Spark can partition and save a file using the value of a given column

- A directory is created for each different value in the partitioning column
    - All data associated to that value are stored in that directory
- It simplifies the access to the values associated to a given key


In [49]:
# Save our DataFrame partitioned by the userID field (using Parquet)
dfSE.write.format("parquet")\
    .mode("overwrite")\
    .partitionBy("userId")\
    .save(os.environ["DRIVE_DATA"] + "dfSE-partition.parquet")


In [50]:
#!ls -lh "$DRIVE_DATA"dfSE-partition.parquet
!ls -lh "$DRIVE_DATA"dfSE-partition.parquet/userId=10
#rm -rf "$DRIVE_DATA"dfSE-partition.parquet

total 4.5K
-rw------- 1 root root 4.4K Nov 25 13:44 part-00000-e4717893-b646-48d6-992d-e91f2aa8cf91.c000.snappy.parquet




---

# Exercises


## Exercise 3.1: Word count

Count the number of words *per line* in the $DRIVE_DATA/quijote.txt file.

Repeat the exercise but this time counting the number of words *in the whole file*.

In [None]:
from pyspark.sql import functions as F
# so that we can use the F.split() function.

In [55]:
from pyspark.sql import functions as F

# Charger le fichier texte dans un DataFrame
file_path = os.environ["DRIVE_DATA"] + "quijote.txt"
df = spark.read.text(file_path).withColumnRenamed("value", "line")

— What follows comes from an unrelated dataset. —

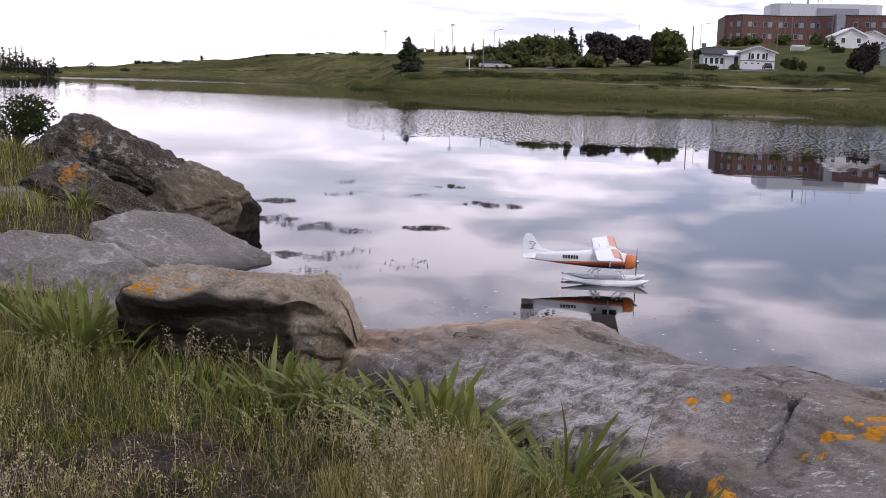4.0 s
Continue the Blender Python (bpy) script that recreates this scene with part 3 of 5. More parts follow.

# Étape 2 : Compter les mots par ligne
df_with_word_count = df.withColumn("word_count", F.size(F.split(F.col("line"), " ")))
df_with_word_count.show(10, truncate=False)

# Étape 3 : Compter les mots dans tout le fichier
total_word_count = df_with_word_count.agg(F.sum("word_count").alias("total_word_count"))
total_word_count.show()


+---------------------------------------------------------------------------+----------+
|line                                                                       |word_count|
+---------------------------------------------------------------------------+----------+
|The Project Gutenberg EBook of Don Quijote, by Miguel de Cervantes Saavedra|12        |
|                                                                           |1         |
|This eBook is for the use of anyone anywhere at no cost and with           |14        |
|almost no restrictions whatsoever.  You may copy it, give it away or       |13        |
|re-use it under the terms of the Project Gutenberg License included        |11        |
|with this eBook or online at www.gutenberg.net                             |7         |
|                                                                           |1         |
|                                                                           |1         |
|Title: Don Quijote